Si cita una importante sentenza di Cassazione sul punto: la numero 2316 del 1998: “…il rumore prodotto dal suono delle campane di una chiesa, mentre al di fuori del collegamento con funzioni liturgiche può dar luogo al reato previsto dall’art. 659 c.p. non diversamente da quello prodotto da qualsiasi altro strumento sonoro, nell’ambito delle funzioni liturgiche – la cui regolamentazione, nel vigente diritto concordatario, è riconosciuta alla Chiesa cattolica – integra il predetto reato solo in presenza di circostanze di fatto che comportino il superamento della soglia della normale tollerabilità e in assenza di specifiche disposizioni emanate dall’autorità ecclesiastica intese a recepire tradizioni e consuetudini atte a meglio identificare, in relazione alla non continuità del suono e al suo collegamento con particolari “momenti forti” della vita della Chiesa, il limite della normale tollerabilità”.

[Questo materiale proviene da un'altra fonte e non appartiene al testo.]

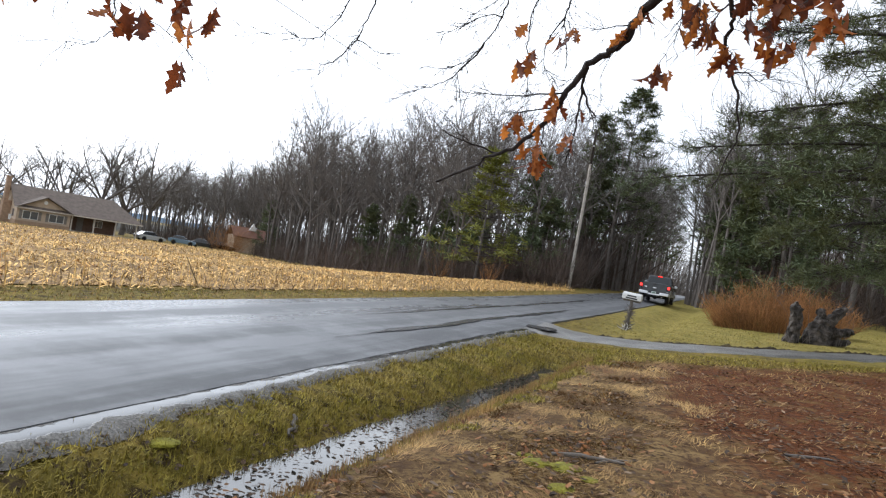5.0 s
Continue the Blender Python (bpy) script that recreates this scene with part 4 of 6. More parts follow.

In termini più semplici: se lo scampanio non è collegata ad una liturgia (es. scandire l’ora), allora è trattato dalla legge come ogni altra fonte rumorosa. Se lo scampanio è invece direttamente collegato alla liturgia allora è espressione del diritto di culto e la soglia della normale tollerabilità – pur sussistente – si alza considerevolmente.



 



4. Intervento della C.E.I. – circolare n. 33 del 2002



 



Di fatto non è ancora ben chiaro quanto i tribunali debbano essere di manica larga nel giudicare la tollerabilità del rumore prodotto dallo scampanio anche se collegato alla funzione liturgica.



A togliere le castagne dal fuoco è intervenuta la Conferenza Episcopale Italiana (C.E.I.) con la circolare n. 33 del 2002, nella quale viene dato conto dello stato della giurisprudenza e della normativa italiana (cioè anche la CEI spiega che la materia del suono della campane, tra Patti Lateranensi, diritto civile, diritto penale, tollerabilità ma attenuata in caso di liturgia) e viene suggerito ai vari vescovi di dare una regolamentazione di natura ecclesiastica alla materia.



La CEI insomma stabilisce che sia opportuno che ciascun vescovo decreti una sorta di regolamento per l’uso delle campane nelle varie parrocchie.



La Circolare 33 del 2002 offre ai vari vescovi addirittura un fac – simile di decreto vescovile nel quale stabilire tutte le regole del caso.